Если и об этом вспоминать, то в моей жизни День Победы 9 мая 1945 года был не праздничным, а рабочим днем. Дело в том, что в штабе 1-го Белорусского фронта, в котором я служил в разведотделе, мы были по-голову заняты работой. Ночью была подписана в Карлсхорсте капитуляция но это было далеко от командного пункта маршала в берлинском предместье Штраусберг. Мы знали об этом торжественном акте, который был связан с нашей большой «предварительной» работой. Ведь для того, чтобы капитуляция совершилась, надо было точно знать что именно, какие немецкие соединения и части должны капитулировать. Это было нашей работой, которая ни 8-го, ни 9 мая не завершалась. Выслушав рассказ об акте в Карлсхорсте от побывавших там наших начальников, мы отправились на узел связи, чтобы получать и обрабатывать донесения. Вечером 9-го дали залп из табельного оружия во дворе около домика, где помещался разведотдел, выпили по-походному и отправились снова за работу.

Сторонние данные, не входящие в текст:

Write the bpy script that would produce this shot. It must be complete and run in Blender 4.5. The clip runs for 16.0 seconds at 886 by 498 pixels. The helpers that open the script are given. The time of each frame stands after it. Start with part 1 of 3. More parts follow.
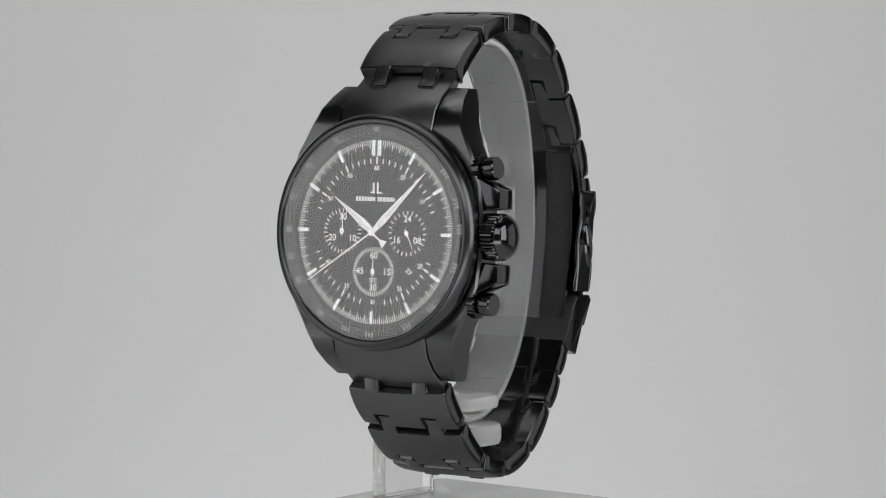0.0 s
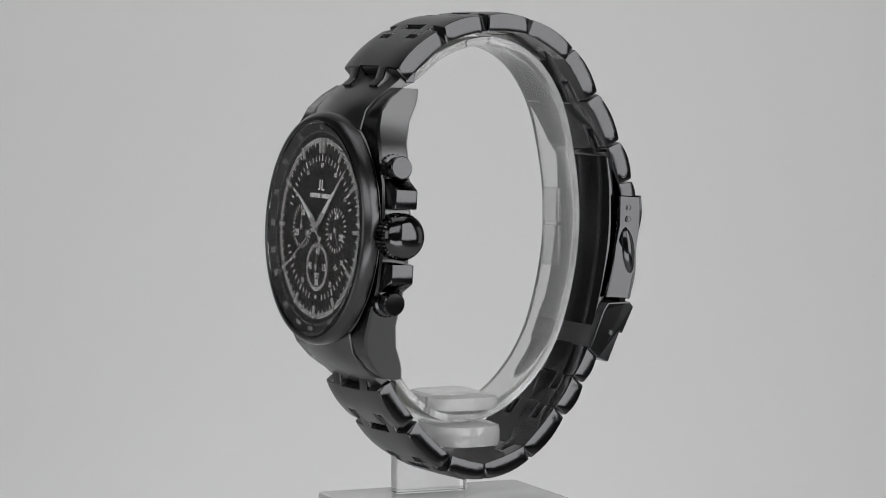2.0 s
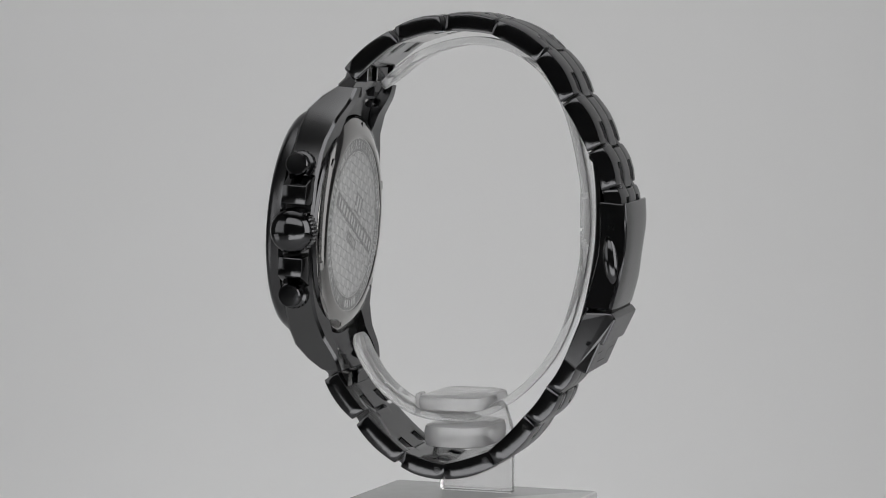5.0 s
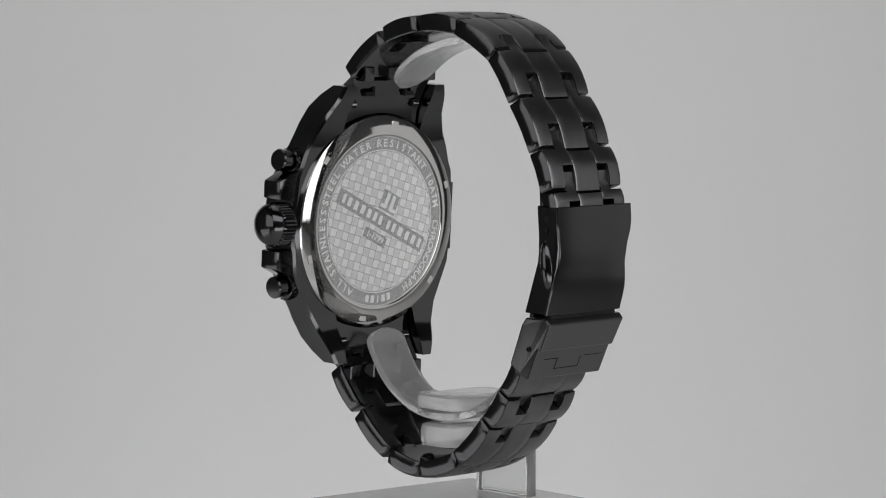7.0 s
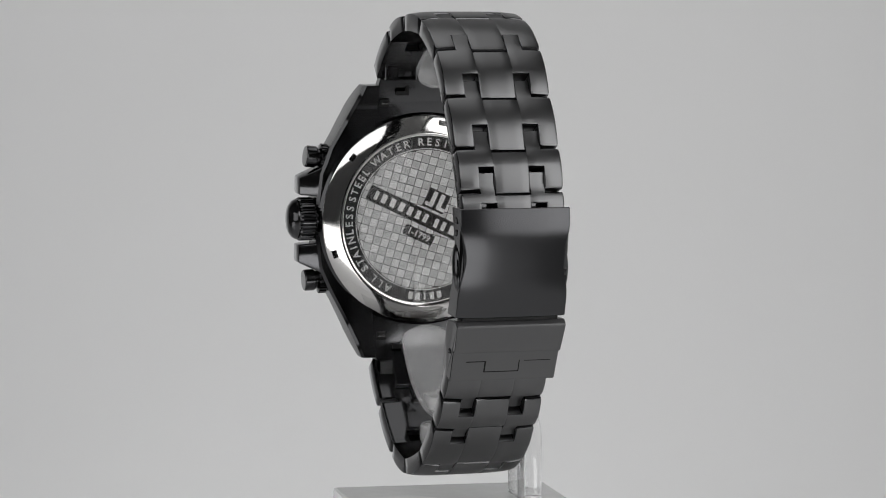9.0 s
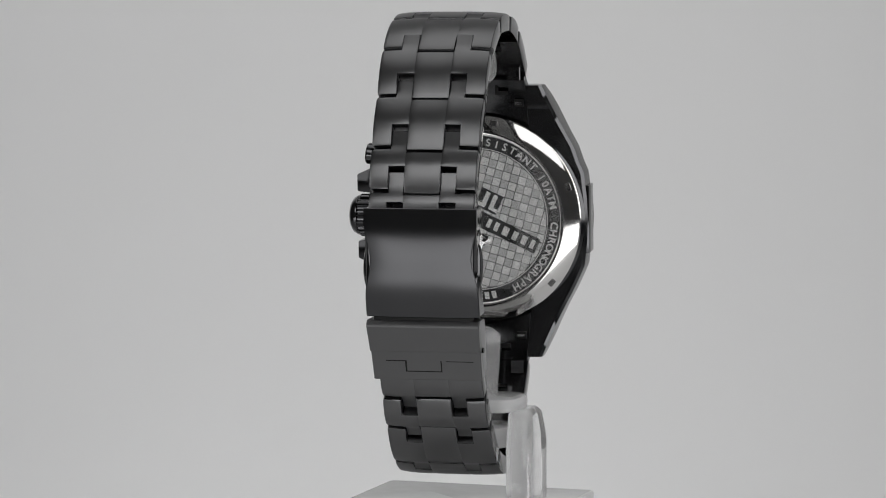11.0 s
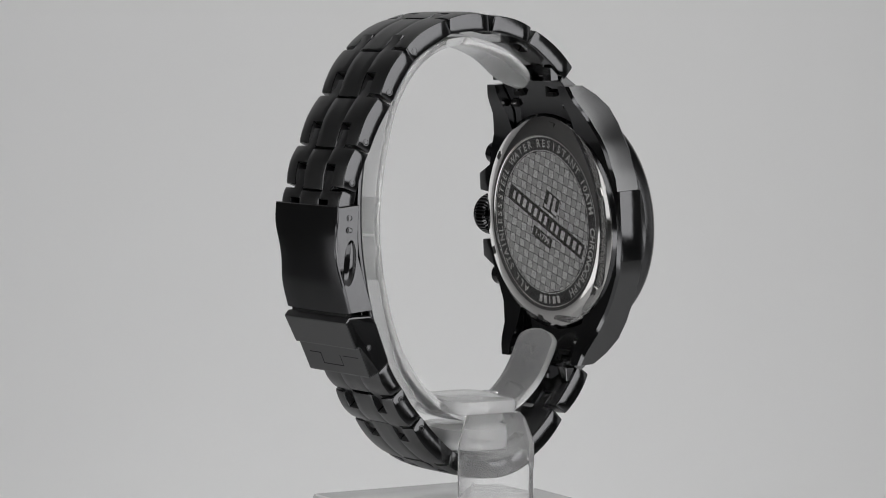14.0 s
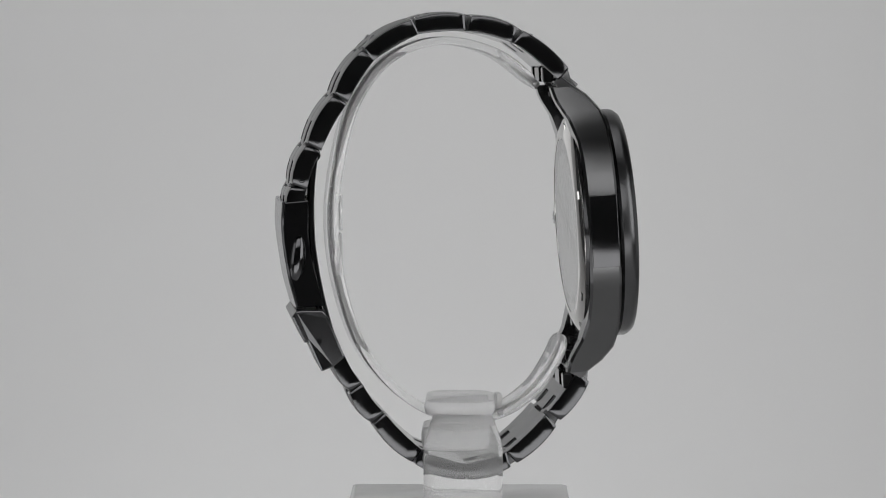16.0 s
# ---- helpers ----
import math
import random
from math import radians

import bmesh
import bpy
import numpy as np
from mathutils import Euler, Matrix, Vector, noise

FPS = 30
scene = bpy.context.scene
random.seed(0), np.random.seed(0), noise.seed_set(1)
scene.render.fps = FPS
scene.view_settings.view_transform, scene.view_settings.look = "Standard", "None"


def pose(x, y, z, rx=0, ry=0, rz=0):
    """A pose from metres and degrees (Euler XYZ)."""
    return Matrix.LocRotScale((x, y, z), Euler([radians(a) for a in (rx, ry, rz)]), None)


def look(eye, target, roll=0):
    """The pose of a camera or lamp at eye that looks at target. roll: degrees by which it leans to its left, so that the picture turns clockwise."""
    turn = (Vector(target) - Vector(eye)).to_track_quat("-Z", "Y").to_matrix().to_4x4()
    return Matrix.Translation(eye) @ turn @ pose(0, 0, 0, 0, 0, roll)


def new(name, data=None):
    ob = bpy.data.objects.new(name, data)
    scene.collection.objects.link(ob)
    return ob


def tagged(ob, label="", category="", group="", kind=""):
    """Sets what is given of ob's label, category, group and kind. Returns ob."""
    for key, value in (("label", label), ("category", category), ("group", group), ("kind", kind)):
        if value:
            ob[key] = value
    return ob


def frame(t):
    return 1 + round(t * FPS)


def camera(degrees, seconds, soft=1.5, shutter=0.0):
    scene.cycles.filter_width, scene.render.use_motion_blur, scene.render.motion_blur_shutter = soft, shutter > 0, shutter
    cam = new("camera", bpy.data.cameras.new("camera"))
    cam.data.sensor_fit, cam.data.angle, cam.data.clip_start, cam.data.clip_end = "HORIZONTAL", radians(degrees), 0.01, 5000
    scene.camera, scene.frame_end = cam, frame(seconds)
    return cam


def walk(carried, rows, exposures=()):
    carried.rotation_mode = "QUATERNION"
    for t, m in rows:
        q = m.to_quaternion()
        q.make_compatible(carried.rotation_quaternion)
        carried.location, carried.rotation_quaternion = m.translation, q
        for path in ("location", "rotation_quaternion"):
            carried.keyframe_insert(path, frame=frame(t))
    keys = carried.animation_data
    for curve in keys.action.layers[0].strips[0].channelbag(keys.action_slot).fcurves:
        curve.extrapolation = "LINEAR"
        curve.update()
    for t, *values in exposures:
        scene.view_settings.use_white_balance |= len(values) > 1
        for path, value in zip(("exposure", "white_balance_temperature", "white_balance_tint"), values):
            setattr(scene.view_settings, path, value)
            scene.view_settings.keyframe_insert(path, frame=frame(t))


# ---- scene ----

Конечно, мне и моему отцу военному поэту и писателю повезло. Мы остались в живых, пройдя войну каждый своим путем. Мне как военному переводчику и офицеру военной разведки. Я лишь обозначаю свои скромные личные должности, не идущие ни в какое сравнение с куда более тяжелыми военными судьбами многих моих друзей и однополчан. Но по прошествии полувека после окончания Великой войны как-то незаметно становишься не носителем должностей, отмеченных в пожелтевшем военном билете, а частью поколения, пережившего трагедии поражений и радость победы. Той победы, которая одна на всех.
Таково внутреннее оправдание работы, которой я занялся явно «на склоне лет». Это в известной мере и некое «самооправдание», так как добрых три десятка лет назад я написал и опубликовал на многих языках книгу «Особая папка «Барбаросса», посвященную генезису войны и ее подготовке. Она была написана на уровне знаний тех лет и, разумеется, на уровне принятого в те годы общественного понимания войны. Оно же сейчас изменилось настолько, что в рвении «слить» отравленные воды сталинских времен мы часто стали выплескивать и самую сущность Великой войны сущность страшную, кровавую, но славную и неопалимую. Во внутреннем борении подходов, с которыми автор сроднился, и новых неоспоримых фактов и написана эта книга. В ней если не считать этого краткого личного предисловия совсем или почти не будет личной судьбы автора. Останется лишь историк, который попытается объяснить свою позицию во втором, не столь кратком предисловии.